I decided to narrow my analysis to playoffs only, since the end goal is evaluating two Super Bowl combatants. This would eliminate most of the situations where a young quarterback is not the team’s first choice to lead them onto the field. When focusing on playoffs only, the success of quarterbacks below 30 years old jump up in every period. The results are still below .500 over the past ten seasons, but are well over .500 between 1990-2004.
Looking at Super Bowls only tells an even more convincing story. Since the 1990 season, quarterbacks below 30 are 8-3 facing 30-something pivots. The last time a “young” quarterback lost a Super Bowl to an “old” one was when Peyton Manning defeated Rex Grossman eight years ago. Peyton Manning was only 30. And it was Rex Grossman, after all! Prior to that, you have to go back to John Elway’s first title following the 1997 season against the forever young Brett Favre.
Another way to analyze the youth versus experience question is to chart the age difference between two starting quarterbacks. The following graph shows the average difference in age each season for the winning quarterback over their opposition, i.e., a line above zero translates into older quarterbacks winning and, vice versa, if the line drops below. For better visualization, I have smoothed the results over three seasons. For example, the average difference in age for 2012, 2013 and 2014 were 0.52, 0.75 and 1.28, respectively. These figures have been represented graphically at 2013 as 0.85, the average of the three seasons.
This graph shows that there have been several trends over the past 25 seasons. In the 90’s, very few young quarterbacks emerged as Jim Kelly, Steve Young and Dan Marino ruled the regular season. But some young quarterbacks like Troy Aikman and Brett Favre did find success in the playoffs. Denver has been long known for its Rocky Mountains and the peaks around 1998 and 2012 are primarily attributable to the playoff success of veterans like John Elway and Peyton Manning.
Over the past decade, there was a long stretch where the older quarterbacks performed better in the regular season than they did in the playoffs. Despite recent runs by Russell Wilson, Joe Flacco and Colin Kaepernick (all in their 20’s), the average difference in age of playoff starting quarterbacks has exceeded the average in the regular season for the first time in over ten years. Could things be looking up for veterans like Tom Brady?
WHAT MAKES THE SUPER BOWL DIFFERENT?
The regular season is a grind, but each win and loss means so much with only 16 games on a schedule.
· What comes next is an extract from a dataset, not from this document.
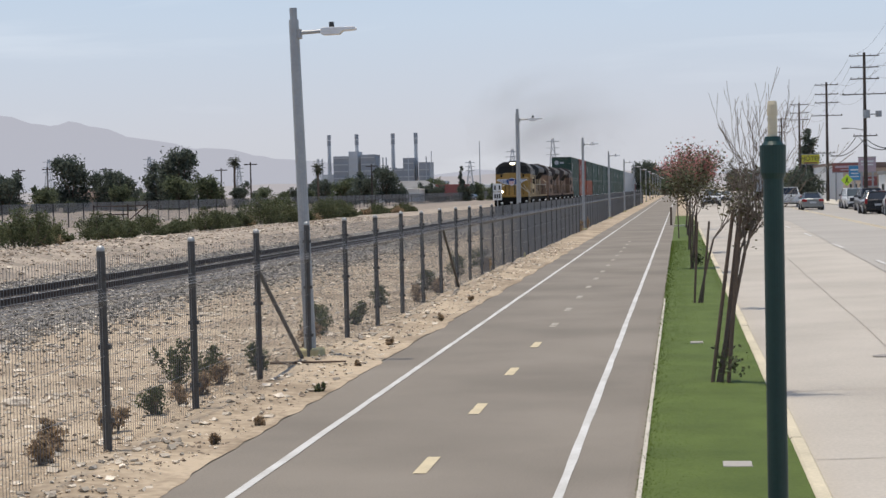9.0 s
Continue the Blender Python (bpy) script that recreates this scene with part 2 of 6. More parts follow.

Quarterbacks excel during the regular season as a result of consistency, durability and excellence. Come the playoffs, quarterbacks must still be all of the above; however, they must continue to succeed against the best of the best. The Super Bowl is not much different, except for one fact: once you’re there, it’s only one game. Once you’ve scaled the mountain to play on Super Sunday, quarterbacks like Joe Namath know it’s all about winning the next one. Who has the drive? Who can lay it all on the line one more time?
I have extended my age differential analysis from above to include the Super Bowl. Again, the results have been smoothed over three years. Only now you can see what separates the Super Bowl from the regular season and the remainder of the playoffs.
Over the past quarter century, younger quarterbacks have been consistently defeating older quarterbacks in the big game. The lone exception is Mt. Elway, circa 1997-98. For five consecutive years, following the 1996-2000 seasons, the Super Bowl was won by an older quarterback – two of which were Elway. Another was by Trent Dilfer who was only months older than Kerry Collins. And what did Dilfer have to do about winning that title anyways. Since then, only Peyton Manning’s Colts (over Grossman’s Bears) and Flacco’s Ravens (over Kaepernick’s 49ers) were won by the older quarterback.
The following is a summary of the past 24 Super Bowls and the quarterbacks who started for each team:
I also charted the comparison of age between the Super Bowl’s winning and losing quarterback since the first Super Sunday. Similar to the previous graphs, I have used three year smoothing.
The results above show that many trends have emerged over the almost 50-year history of the Super Bowl. The 1970’s were marked by Terry Bradshaw and Pittsburgh’s four victories over veterans who were well over 30 like Minnesota’s Fran Tarkenton and Dallas’ Roger Staubach. The dip in the 1980’s includes Montana’s win over Marino following the 1985 season, but is more attributable to John Elway’s agony. The future champion lost three Super Bowls with the Broncos over four seasons; each loss coming to a 30-something opposing QB. So now we have Mt. Elway in the 90’s and Elway Valley in the 80’s.
But what does John Elway have to do with this year’s Super Bowl? Until he finally won the big one with Mike Shanahan and Terrell Davis, Elway was best known for choking in the big game. To be fair, he was known for late game heroics too, including “The Drive” versus the Browns. In fact, that’s the perfect word – drive. Or determination. Or grit. Or resolve. Words that best describe Elway’s final pursuit for a championship.
What made Elway such an outlier in the results above is what made others fail to win the Super Bowl. Kurt Warner tried twice in his 30’s. So did Brady. So did Peyton. Each had ascended to the top once or three times before and was rewarded with the game’s greatest prize. But Elway never had. Even well into his 30’s, the fire still burned inside.
Sure, regular season competition can ignite an all-pro quarterback to succeed. But it’s all about what can set you apart in a young man’s game when everything hinges on one battle. The Russell Wilsons of the world (of whom there are few) are fresh – they have young arms, dynamic legs. It’s been another long season for the 37 year old Tom Brady. Does he still have the drive? Has enough time passed since New England’s last title that Brady’s long absence from ticker-tape parades will help him regain the fortitude to close the deal? This Sunday we will see if this old quarterback has what it takes one more time.